The second criteria is also broken: there is not 1.2 metres available for pedestrians on the outer pavement. Look at the placing of the tree in the first picture of the row of parked cars. And, clearly, this is a shopping area, so the third criterion is violated.

I would like to know why Brent's traffic planners are ignoring the council's own criteria for allowing pavement parking. Of course, I know why. It is due to political pressure. There is a recession on. There are lots of small local shops going out of business. There is a prevailing public feeling here, in the outer suburbs, that trade for small shops is inextricably linked to the availability of car parking, and that parking restrictions, and even parking charges, are a contributory factor in businesses going under. There is a feeling that these shops cannot compete with supermarkets, with shopping centres like Brent Cross and Westfield, and with the retail sheds, for the want of the practically unlimited free parking that these provide. I have encountered this view at the Brent Council local Consultative Forum for this area. The alternative view, that of course I have tried to put, that most shoppers, even in these car-dependent suburbs, do not actually arrive by car, and that dedicating the streets to cars in this way produces an uninviting shopping environment for those using bus, foot, and bike, gets very little shrift.

The truth is that shops are having a hard time irrespective of parking regimes, and they would be having a hard time if there was not a recession. People don't have to go to shops now. I rarely do so. There is the on-line alternative, for everything. The more unpleasant the streets are made, to try to pack in more parked cars, the less shopping I will do in small local shops like these. I suspect I am not alone in this. To compete with the internet and the shopping malls, the small parades of suburban shops need to be able to provide something better than this inconvenient shabbiness on the fringes of a dangerous rat-run. And that's down to local authorities having a bit more backbone, and planning vision, than this.


  1. Firstly, another great article. I cannot believe the state-sanctioned dystopic practice of car parking on pavements. I thought the US worshipped the motor vehicle but the UK is much worse. (I live in Australia).

    I fully agree that local shops need a new business strategy, one targeting the local population arriving by active travel modes. People do still like to get out amongst other people even if they don't really like other people. Being amongst your own kind is part of human nature.

    People don't really like driving to the big shopping centre either and I suspect if given the chance would do a daily local shop via a non-car trip.

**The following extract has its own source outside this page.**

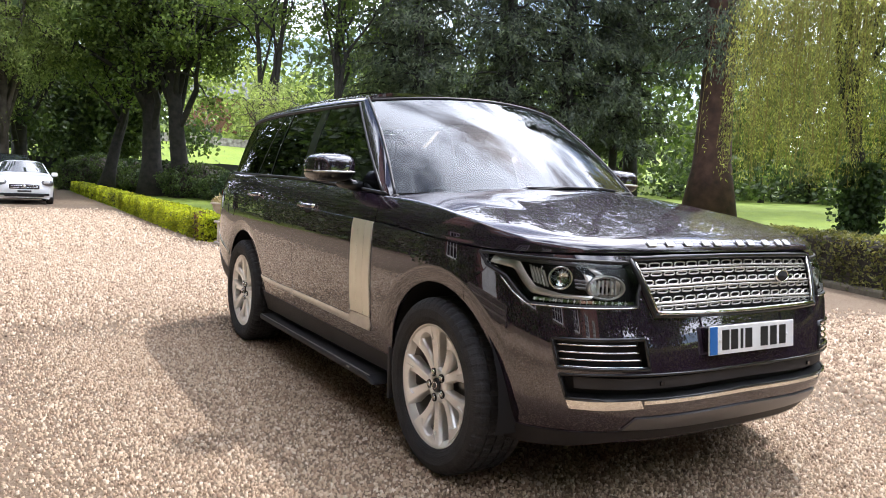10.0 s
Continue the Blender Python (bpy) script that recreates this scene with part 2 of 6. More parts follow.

    I think there's an analogy between on-line shopping and the introduction of VCRs, in that initially watching films at home did kill off many cinemas. But the boom, in Australia at least, of multi-screen cinemas supports my statement that humans are social animals.

    There's research out there that finds that local shopping areas that bias towards pedestrians and cyclists is a sustainable economic model. It's up to us, i.e. Advocates, planners and progressive business owners, to get these findings in front of our elected representatives.

  2. Nice post, and I like the way you have dug into Brent's own parking policies. Also.. it is always great to remind councils to encourage their drivers to obey the laws of the land, even if they relate to driving on parking on the pavement!

    I have been known to rant on the subject myself.